Drovers Rest is located at Llanerch Y Coed Farm, Hay on wye, HR3 6AG. Locals will know this is off the beaten track a bit, but we are used to having to drive everywhere and that those roads can get a bit meandering. The website does advise to use Google Maps as Satnav’s can take you to the neighbouring farm. We had no problems with this as followed the brown tourist signs that are clearly signposted Drovers Rest. The techy ones can use What Three Words – flown.widely.yield. DR is down a single wooded, no through lane. If you get little ones that get car sick crack a window. If you are wanting a rural experience, you have to travel.
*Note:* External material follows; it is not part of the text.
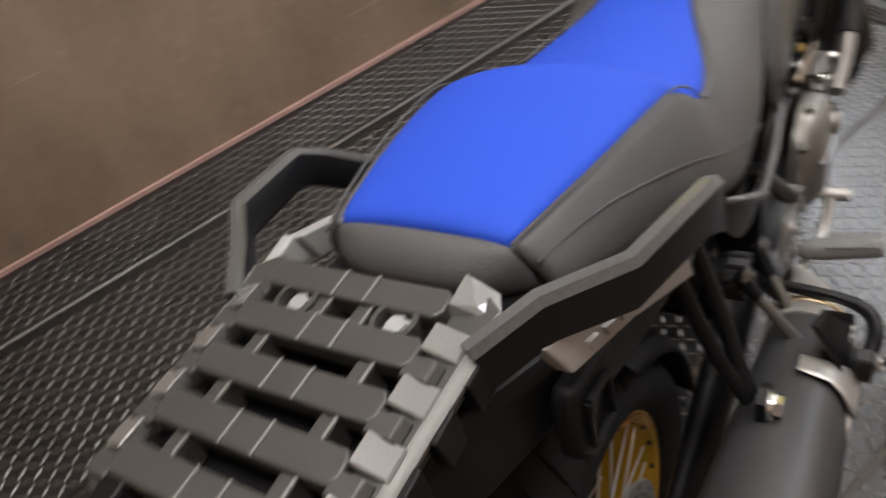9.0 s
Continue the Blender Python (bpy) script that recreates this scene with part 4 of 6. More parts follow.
for f, push in ((0.98, -0.006), (0.9, -0.016), (0.78, -0.022), (0.64, -0.030), (0.48, -0.036), (0.3, -0.042), (0.12, -0.045)):
    ring = []
    for k in range(28):
        a, e = lamp_out[k // 2], lamp_out[(k // 2 + 1) % 14]
        y, z = (a[0] * (1 - k % 2 / 2) + e[0] * (k % 2 / 2)) * f, 0.965 + ((a[1] * (1 - k % 2 / 2) + e[1] * (k % 2 / 2)) - 0.965) * f
        ring.append((lamp_x(z, y, push + random.uniform(-0.013, 0.009) - 0.006 * math.sin(z * 420)), y, z))
    rings.append(ring)
part("reflector", loft(rings), REFLECTOR, headlamp, "faceted silver reflector", None)
for z, r in ((1.028, 0.040), (0.935, 0.044)):
    spot = Matrix.Translation((lamp_x(z, 0, -0.024), 0, z)) @ pose(0, 0, 0, 0, 0, 90)
    part("bulb_shield", turned([(0.0, -0.010), (r * 0.25, -0.008), (r * 0.3, 0.0), (r * 0.42, 0.003), (r * 0.42, 0.010)], 24, spot), CHROME, headlamp, "round projector shield")
    part("reflector_ring", turned([(r * 0.86, -0.012), (r * 0.95, -0.014), (r, -0.010), (r * 0.8, 0.006)], 28, spot, closed=True), REFLECTOR, headlamp, "bright reflector bowl ring")
    for k in range(10):
        a = 2 * math.pi * k / 10
        part("reflector_facet", slab([(0.48 * r * math.cos(a), 0.48 * r * math.sin(a)), (0.84 * r * math.cos(a - 0.22), 0.84 * r * math.sin(a - 0.22)), (0.84 * r * math.cos(a + 0.22), 0.84 * r * math.sin(a + 0.22))], -0.006 - 0.003 * (k % 3), 0.002, spot), REFLECTOR, headlamp, "wedge of the reflector", None)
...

I will say the farm is a beautifully maintained site and the surrounding area just showcases some of the county’s best views. If you have SEN children or just like to be familiar with a place before a visit Drovers has a sweetly illustrated map of the farm that shows you the layout (check out on their Insta).
Parking at the site.
Is free. It is not a tarmacked car park (hello it’s a farm) but there was plenty of space. It is chipping and solid ground, so you don’t need your 4-wheel drive. I can’t say it wasn’t signposted as at the end of the single-lane track you arrive at the farm and there is a post-signing where everything is! I did very Britishly panic where you visited for the ‘day’ to not park in the spaces for the cottages, but it is all very relaxed.
Our day at the farm.
After arriving, we walked a short distance to the main large courtyard filled with a mosaic of picnic tables. This is where the kitchen is located, alongside the overnight visitor’s barn with sofa and ping pong tables; also, the licensed bar – housed in a contemporary shipping crate, the toilets & laundry block, farm shop and the beautiful 16th century vaulted threshing barn. We did book a table in the farm café so I did peep in the barn – which was light and airy with large wooden tables and benches (heated in Winter) but opted to eat outside. Facilities wise there are huge sinks for handwashing and very clean toilets. Plentiful soap, towels, and toilet paper!
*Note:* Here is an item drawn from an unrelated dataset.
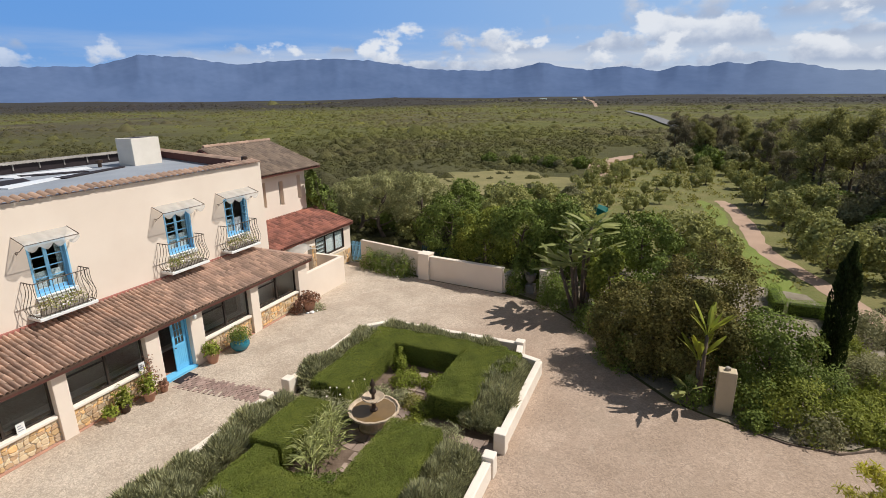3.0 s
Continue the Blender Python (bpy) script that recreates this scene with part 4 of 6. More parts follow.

It is family-run and working – staff may be busy wandering around the site but will soon come to meet you with a warm welcome. I love that it is not an over-commercialised venue. Honest and relaxed. It is an animal-friendly site, two beautiful dogs were wandering around and warmly greeted us – if animals are not your thing you won’t like it. But then going to a farm would be a bit of a silly move.
EDUCATIONAL GUIDED ANIMAL SAFARI.
The children got to experience a fab educational tour by Raymond starting with a cuddle with ducklings and then introductions to the Chickens/Guinea Fowl, Falabella horses in their paddock, goats and Ouessant lambs. This area is 5 minutes from the Courtyard – the animals have their sections, are well kept and obviously very content. On the educational tour, we were told about the history of our farm, learned about each of the animals, and asked a LOT of questions! We went into the sheep and alpaca pens and could interact with the animals – the children could be involved as much or as little as they wanted. The alpacas live on the upper hill where the views will just bowl you over. It is only a five-minute walk up the hill and over a stepped wooden bridge. I mention that as those with pushchairs/ wheelchairs may struggle with access, especially in wet weather. There were toddlers just running free range and babies in carriers. We had a bit of time before lunch so took an enjoyable meander around the farm to hunt for pigs and see the beautiful Herefordshire black sheep.
We were asked on socials about the number of animals. There is plenty to see but to set expectations it isn’t like say The Small Breeds where there are hundreds. The lure of Drovers is to combine spending hands-on time with the animals with a unique eating experience. For us having a tour at 10, exploring Drovers, then eating at 12 at our leisure followed by having a play outside – the perfect amount of time before our youngest got too overtired.
A TASTE OF DROVERS.
You order at the kitchen where food choices are usefully on the board or menus. Staff are happy to chat through suggestions. You can eat in the barn café or outside in the courtyard. It was a beautiful day, so our hosts asked if we wanted to eat outside on the rustic wooden round picnic-style tables which easily seated the six of us right in the centre of the site. I loved that you could see your meal being cooked. We always get asked about wait times for food, but I failed to time this as was too busy having a nice time in the sun and the owner kindly bought out some beads for the children to make bracelets. I will say everything is cooked fresh, so it takes longer than if you went to Spoons and had frozen food microwaved. I know what I would prefer! You order drinks at the bar (they have card facilities) where you can also help yourself to glasses of water. It is not an awkward table service sort of place but if you ask, they happily provide. Food is bought to the table in wooden crates on reusable plates and enamel tin bowls. In the sun, chatting to other guests there was such a festival vibe. We ordered a range to try and share – it arrived hot, with generous portions. They do children’s options. I highly recommend the Boerie rolls and dirty burgers with loaded fries and loved getting to try something different! We could have easily shared one order of nachos between two. The smokiness from the fire really gives a great foodie experience.
Note: Drovers don’t allow your own food and drink onsite so don’t turn up with a picnic.
Let’s talk price.
Someone will always have something to comment on price. We were kindly gifted the animal experiences which are free for staying guests or are £7 per person or £25 for a family (under 2s free). Given the time with Raymond, the animals, and feeding this seems reasonable to me compared to other local attractions etc. Food wise I paid around £70 for the six of us (my son had an adult’s meal) which given the quality/size and how yummy it was we were happy with and we will definitely go again. I think you rate a place by how you feel when leaving, we were happy, full with the smell of wood smoke in our hair and mud on our jeans.
Drovers Rest is obviously run with love, and we had a wonderful day.
#AD We were Gifted the Educational Animal Tour but were heading to Drovers to take friends to lunch so all opinions etc are our own.